§ **Task brief**
Write out the listing, please, but only from its first line through the line containing "BLACK, door, smooth=True)", exactly as given and without pictures.

§ **Data**
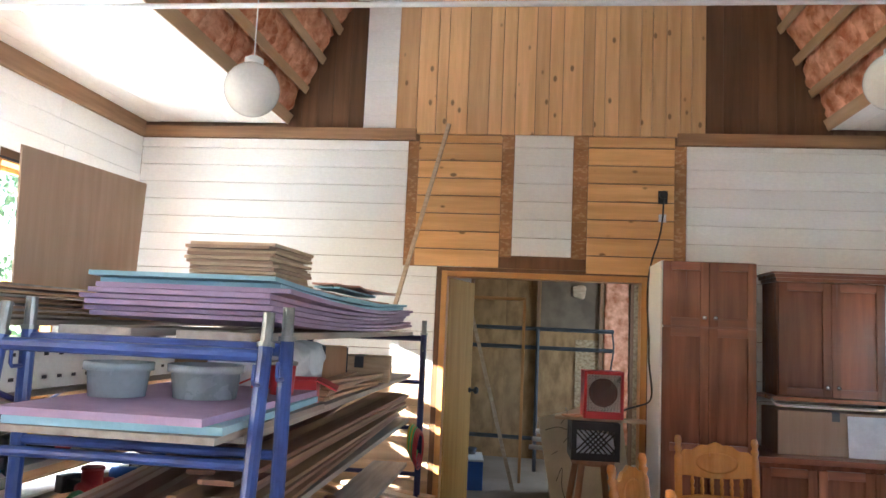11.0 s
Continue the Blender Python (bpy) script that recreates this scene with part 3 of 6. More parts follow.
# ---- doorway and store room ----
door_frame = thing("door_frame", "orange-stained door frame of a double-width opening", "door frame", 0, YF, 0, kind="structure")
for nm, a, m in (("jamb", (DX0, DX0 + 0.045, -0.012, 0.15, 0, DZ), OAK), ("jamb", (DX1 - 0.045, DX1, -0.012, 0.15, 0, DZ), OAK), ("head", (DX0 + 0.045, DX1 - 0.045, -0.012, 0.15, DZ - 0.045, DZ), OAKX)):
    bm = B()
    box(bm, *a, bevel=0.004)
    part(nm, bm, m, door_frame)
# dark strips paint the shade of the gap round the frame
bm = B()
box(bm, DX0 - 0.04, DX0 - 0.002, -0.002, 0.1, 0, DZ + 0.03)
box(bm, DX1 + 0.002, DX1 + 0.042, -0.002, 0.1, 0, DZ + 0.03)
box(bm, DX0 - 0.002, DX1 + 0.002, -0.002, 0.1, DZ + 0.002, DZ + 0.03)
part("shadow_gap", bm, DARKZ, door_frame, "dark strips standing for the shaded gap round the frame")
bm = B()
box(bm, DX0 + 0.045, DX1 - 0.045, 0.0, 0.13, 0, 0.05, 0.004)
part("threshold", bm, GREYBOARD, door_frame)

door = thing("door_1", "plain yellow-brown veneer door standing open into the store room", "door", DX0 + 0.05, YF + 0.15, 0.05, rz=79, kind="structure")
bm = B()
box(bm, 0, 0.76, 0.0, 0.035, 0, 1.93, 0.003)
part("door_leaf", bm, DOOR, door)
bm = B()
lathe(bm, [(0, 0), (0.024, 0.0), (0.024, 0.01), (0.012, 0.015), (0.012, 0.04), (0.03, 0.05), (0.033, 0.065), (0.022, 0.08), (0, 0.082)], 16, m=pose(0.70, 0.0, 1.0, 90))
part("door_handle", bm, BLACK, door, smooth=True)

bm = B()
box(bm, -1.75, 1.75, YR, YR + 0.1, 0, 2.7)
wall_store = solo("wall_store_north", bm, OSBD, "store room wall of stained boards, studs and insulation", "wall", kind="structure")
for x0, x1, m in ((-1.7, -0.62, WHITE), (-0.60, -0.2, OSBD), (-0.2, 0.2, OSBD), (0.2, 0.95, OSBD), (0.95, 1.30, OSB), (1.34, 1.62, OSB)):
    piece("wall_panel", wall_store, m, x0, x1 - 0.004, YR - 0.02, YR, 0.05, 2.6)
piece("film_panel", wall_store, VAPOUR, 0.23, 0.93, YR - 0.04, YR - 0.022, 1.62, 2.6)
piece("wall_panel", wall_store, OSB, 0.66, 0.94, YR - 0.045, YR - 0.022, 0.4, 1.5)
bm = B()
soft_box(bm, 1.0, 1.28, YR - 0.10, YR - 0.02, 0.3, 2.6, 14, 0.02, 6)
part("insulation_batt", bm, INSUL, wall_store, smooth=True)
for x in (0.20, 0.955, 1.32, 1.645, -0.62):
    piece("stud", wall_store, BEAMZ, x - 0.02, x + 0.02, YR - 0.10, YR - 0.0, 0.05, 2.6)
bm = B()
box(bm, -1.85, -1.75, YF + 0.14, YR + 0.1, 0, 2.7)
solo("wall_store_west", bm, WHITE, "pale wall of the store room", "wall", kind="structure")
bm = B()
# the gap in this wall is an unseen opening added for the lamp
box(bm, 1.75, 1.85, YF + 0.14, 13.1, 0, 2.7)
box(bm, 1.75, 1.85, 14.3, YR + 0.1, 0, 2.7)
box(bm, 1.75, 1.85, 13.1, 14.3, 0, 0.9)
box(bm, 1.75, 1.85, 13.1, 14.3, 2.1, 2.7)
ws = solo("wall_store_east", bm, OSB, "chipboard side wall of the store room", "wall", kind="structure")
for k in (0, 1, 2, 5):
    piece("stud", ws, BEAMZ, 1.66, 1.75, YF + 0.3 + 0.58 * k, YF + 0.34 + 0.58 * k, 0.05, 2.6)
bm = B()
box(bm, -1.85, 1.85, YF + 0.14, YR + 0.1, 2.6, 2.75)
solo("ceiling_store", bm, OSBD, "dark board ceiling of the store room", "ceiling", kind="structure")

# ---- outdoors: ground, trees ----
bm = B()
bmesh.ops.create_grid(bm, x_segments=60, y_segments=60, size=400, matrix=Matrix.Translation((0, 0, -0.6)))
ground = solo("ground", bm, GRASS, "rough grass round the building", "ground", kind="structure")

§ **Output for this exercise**
11.0 s
Continue the Blender Python (bpy) script that recreates this scene with part 3 of 6. More parts follow.
# ---- doorway and store room ----
door_frame = thing("door_frame", "orange-stained door frame of a double-width opening", "door frame", 0, YF, 0, kind="structure")
for nm, a, m in (("jamb", (DX0, DX0 + 0.045, -0.012, 0.15, 0, DZ), OAK), ("jamb", (DX1 - 0.045, DX1, -0.012, 0.15, 0, DZ), OAK), ("head", (DX0 + 0.045, DX1 - 0.045, -0.012, 0.15, DZ - 0.045, DZ), OAKX)):
    bm = B()
    box(bm, *a, bevel=0.004)
    part(nm, bm, m, door_frame)
# dark strips paint the shade of the gap round the frame
bm = B()
box(bm, DX0 - 0.04, DX0 - 0.002, -0.002, 0.1, 0, DZ + 0.03)
box(bm, DX1 + 0.002, DX1 + 0.042, -0.002, 0.1, 0, DZ + 0.03)
box(bm, DX0 - 0.002, DX1 + 0.002, -0.002, 0.1, DZ + 0.002, DZ + 0.03)
part("shadow_gap", bm, DARKZ, door_frame, "dark strips standing for the shaded gap round the frame")
bm = B()
box(bm, DX0 + 0.045, DX1 - 0.045, 0.0, 0.13, 0, 0.05, 0.004)
part("threshold", bm, GREYBOARD, door_frame)

door = thing("door_1", "plain yellow-brown veneer door standing open into the store room", "door", DX0 + 0.05, YF + 0.15, 0.05, rz=79, kind="structure")
bm = B()
box(bm, 0, 0.76, 0.0, 0.035, 0, 1.93, 0.003)
part("door_leaf", bm, DOOR, door)
bm = B()
lathe(bm, [(0, 0), (0.024, 0.0), (0.024, 0.01), (0.012, 0.015), (0.012, 0.04), (0.03, 0.05), (0.033, 0.065), (0.022, 0.08), (0, 0.082)], 16, m=pose(0.70, 0.0, 1.0, 90))
part("door_handle", bm, BLACK, door, smooth=True)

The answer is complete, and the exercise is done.